PROBLEM DETAILS:
Set out every line bearing the string "that".

[Entries with animation source code]
□ □ □

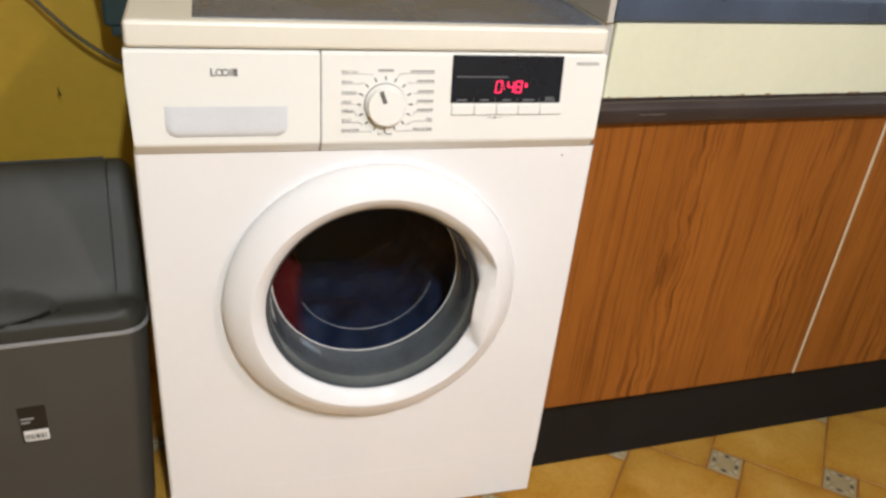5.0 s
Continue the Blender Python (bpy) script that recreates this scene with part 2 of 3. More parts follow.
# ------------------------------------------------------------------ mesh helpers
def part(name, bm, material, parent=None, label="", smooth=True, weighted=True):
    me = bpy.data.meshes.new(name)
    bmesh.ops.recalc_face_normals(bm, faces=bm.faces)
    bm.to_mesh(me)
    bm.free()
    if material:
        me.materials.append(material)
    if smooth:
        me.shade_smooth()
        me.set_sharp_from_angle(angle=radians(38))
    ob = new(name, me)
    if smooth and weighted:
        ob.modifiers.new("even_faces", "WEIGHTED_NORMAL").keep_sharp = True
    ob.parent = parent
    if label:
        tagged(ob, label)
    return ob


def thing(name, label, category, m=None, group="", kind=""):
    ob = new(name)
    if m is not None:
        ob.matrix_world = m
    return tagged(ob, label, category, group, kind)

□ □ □

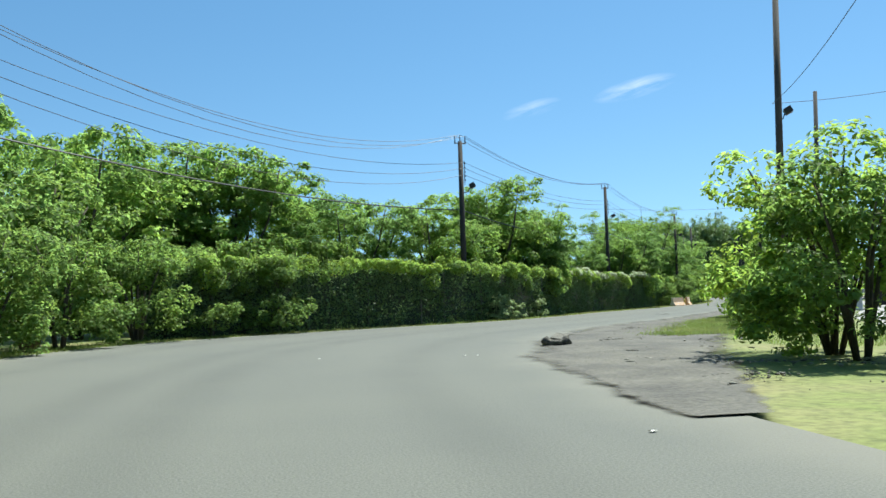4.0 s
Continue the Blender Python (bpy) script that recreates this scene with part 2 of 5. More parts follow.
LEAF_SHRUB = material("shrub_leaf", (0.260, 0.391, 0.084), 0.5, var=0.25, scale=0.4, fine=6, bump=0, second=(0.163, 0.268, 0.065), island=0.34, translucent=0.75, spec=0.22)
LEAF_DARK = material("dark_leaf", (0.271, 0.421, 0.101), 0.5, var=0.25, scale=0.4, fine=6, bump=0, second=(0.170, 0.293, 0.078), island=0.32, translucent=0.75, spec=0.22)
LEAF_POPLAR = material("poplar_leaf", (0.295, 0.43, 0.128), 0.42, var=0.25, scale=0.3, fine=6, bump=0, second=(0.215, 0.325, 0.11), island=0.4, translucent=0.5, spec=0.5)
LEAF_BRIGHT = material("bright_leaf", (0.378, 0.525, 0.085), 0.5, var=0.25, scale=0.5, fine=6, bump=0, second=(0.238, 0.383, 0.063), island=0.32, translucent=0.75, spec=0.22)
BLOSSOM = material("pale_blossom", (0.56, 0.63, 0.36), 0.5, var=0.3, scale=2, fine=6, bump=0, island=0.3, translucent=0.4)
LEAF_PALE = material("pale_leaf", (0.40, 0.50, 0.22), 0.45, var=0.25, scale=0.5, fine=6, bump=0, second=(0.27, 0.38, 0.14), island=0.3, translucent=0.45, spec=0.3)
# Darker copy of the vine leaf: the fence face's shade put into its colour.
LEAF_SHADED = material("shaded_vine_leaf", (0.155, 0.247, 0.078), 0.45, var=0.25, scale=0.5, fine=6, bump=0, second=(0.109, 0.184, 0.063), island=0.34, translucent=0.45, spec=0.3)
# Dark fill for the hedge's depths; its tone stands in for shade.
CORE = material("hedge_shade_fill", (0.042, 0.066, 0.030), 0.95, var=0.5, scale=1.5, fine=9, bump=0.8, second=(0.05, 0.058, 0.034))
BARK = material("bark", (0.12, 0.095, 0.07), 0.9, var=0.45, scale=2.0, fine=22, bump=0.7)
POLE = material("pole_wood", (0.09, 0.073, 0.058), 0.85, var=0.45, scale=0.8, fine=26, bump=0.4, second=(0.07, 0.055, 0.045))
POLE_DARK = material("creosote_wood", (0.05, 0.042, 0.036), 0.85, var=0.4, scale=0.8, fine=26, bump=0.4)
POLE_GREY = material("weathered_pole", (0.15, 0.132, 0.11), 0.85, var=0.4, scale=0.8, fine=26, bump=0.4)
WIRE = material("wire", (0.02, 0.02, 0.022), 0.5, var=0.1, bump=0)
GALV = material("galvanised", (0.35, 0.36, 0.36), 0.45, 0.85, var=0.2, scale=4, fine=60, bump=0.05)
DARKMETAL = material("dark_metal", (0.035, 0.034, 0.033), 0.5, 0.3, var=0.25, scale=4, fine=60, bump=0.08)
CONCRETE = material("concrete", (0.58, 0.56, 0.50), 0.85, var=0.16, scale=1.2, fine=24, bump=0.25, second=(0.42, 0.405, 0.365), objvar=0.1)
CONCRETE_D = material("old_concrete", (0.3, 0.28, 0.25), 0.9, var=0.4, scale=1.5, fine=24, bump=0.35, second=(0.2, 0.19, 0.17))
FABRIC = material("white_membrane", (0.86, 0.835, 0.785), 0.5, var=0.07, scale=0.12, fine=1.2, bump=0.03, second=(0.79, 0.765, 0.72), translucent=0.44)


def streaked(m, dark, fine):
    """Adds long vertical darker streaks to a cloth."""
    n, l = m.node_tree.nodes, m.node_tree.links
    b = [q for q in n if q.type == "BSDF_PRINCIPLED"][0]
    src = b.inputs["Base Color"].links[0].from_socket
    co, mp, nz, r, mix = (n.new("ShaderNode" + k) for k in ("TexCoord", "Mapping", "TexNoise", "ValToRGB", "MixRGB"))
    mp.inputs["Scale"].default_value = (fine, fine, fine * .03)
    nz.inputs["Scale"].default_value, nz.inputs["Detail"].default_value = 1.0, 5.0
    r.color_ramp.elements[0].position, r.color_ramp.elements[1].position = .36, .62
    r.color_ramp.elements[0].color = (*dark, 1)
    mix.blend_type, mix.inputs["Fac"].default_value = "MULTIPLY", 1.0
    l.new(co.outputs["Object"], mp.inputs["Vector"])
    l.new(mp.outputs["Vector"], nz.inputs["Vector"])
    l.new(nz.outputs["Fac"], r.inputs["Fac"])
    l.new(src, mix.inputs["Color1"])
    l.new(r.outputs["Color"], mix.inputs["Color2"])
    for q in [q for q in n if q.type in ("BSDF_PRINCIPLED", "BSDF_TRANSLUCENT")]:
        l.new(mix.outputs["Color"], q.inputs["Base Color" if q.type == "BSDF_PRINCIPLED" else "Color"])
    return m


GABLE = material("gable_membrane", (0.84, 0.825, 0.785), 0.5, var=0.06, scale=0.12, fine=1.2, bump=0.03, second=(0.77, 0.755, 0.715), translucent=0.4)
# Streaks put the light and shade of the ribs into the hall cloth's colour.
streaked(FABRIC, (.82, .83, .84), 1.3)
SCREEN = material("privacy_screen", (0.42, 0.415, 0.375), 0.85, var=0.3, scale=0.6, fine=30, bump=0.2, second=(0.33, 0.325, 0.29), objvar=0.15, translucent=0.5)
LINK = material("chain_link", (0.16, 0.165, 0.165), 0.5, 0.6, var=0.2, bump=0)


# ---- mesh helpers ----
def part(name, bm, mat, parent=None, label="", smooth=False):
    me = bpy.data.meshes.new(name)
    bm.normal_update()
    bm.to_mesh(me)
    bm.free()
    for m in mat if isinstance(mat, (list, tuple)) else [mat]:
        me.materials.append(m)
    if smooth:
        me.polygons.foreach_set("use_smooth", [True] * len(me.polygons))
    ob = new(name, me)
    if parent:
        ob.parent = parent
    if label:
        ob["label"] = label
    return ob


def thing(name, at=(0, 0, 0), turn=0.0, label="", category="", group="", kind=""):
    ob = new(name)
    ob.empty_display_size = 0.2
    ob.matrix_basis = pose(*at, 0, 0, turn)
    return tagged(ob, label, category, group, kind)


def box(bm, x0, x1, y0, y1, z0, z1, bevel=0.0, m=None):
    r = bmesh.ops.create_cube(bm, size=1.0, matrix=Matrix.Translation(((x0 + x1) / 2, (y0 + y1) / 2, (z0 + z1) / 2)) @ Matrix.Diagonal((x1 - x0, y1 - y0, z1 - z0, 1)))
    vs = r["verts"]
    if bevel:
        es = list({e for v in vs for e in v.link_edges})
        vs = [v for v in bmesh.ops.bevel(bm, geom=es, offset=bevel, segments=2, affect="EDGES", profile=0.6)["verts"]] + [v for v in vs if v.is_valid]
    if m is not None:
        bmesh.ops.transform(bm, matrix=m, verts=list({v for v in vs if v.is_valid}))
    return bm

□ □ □

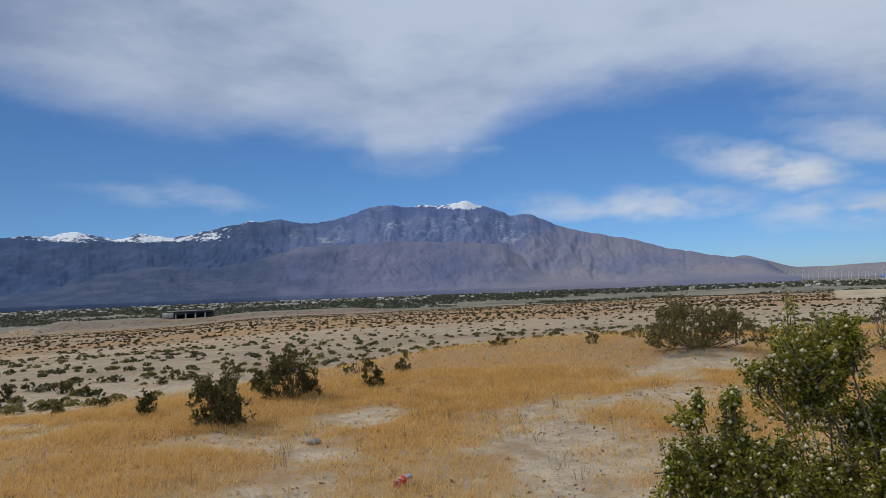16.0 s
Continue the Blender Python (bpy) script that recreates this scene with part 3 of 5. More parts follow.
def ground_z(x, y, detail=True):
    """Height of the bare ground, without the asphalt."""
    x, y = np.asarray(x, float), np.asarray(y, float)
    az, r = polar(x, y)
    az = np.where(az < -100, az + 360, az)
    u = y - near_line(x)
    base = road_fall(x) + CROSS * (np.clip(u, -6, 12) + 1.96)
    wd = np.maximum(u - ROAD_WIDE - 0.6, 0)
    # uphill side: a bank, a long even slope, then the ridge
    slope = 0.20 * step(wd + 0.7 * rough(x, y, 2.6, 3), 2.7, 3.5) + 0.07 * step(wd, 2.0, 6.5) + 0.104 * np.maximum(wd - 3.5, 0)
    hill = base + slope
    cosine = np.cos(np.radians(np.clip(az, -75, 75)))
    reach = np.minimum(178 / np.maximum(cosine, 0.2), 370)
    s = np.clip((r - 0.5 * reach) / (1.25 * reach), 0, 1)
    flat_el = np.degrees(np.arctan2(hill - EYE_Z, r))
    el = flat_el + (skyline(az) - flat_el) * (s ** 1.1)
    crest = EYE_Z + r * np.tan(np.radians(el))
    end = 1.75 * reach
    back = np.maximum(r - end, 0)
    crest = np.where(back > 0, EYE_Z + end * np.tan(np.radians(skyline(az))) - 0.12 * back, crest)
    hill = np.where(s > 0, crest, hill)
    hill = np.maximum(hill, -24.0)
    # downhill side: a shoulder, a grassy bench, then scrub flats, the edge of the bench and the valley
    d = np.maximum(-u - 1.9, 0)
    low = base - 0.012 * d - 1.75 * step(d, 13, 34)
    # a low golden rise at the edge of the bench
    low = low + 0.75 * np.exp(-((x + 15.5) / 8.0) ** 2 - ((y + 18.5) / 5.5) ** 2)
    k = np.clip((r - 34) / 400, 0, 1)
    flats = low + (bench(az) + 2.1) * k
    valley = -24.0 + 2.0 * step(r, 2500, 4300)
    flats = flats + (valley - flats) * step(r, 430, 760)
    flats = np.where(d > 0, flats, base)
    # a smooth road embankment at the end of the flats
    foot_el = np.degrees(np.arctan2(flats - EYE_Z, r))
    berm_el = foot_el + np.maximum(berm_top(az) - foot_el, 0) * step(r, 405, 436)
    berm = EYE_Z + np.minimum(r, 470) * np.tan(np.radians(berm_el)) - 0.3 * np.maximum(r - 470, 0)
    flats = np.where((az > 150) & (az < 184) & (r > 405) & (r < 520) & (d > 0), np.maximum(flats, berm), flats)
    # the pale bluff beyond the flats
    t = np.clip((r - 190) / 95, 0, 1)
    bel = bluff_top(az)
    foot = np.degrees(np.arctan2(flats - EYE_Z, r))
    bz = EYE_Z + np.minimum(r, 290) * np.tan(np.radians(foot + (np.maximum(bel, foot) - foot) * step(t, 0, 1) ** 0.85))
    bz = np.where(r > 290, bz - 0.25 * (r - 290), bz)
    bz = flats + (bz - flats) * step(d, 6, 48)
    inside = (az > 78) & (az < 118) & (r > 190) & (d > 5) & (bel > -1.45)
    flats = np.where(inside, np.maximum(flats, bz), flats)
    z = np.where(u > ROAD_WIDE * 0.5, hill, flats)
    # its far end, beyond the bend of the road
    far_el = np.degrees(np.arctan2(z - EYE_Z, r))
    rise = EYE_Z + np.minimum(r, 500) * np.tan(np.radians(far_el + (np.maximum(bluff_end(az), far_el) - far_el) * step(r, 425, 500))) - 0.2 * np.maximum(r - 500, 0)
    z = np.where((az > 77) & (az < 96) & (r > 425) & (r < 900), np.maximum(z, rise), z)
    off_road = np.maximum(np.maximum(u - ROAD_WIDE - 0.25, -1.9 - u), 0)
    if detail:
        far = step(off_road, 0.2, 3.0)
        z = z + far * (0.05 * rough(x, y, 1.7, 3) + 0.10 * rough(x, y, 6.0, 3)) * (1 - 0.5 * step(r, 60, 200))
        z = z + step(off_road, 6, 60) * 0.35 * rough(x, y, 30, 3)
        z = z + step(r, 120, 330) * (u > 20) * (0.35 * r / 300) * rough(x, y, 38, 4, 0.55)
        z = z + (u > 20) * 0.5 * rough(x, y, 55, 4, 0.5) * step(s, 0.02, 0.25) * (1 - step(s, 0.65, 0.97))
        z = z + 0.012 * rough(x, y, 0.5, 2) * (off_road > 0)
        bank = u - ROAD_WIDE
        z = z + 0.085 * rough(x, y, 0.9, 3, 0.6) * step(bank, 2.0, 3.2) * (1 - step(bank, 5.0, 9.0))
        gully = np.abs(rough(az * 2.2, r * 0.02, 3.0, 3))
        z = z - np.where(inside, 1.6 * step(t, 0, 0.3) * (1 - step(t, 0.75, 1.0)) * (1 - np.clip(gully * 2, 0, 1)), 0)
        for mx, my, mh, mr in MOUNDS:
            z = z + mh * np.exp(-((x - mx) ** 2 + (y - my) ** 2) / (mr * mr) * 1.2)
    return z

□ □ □

THE RESULT:
Continue the Blender Python (bpy) script that recreates this scene with part 2 of 3. More parts follow.
Continue the Blender Python (bpy) script that recreates this scene with part 2 of 5. More parts follow.
Continue the Blender Python (bpy) script that recreates this scene with part 3 of 5. More parts follow.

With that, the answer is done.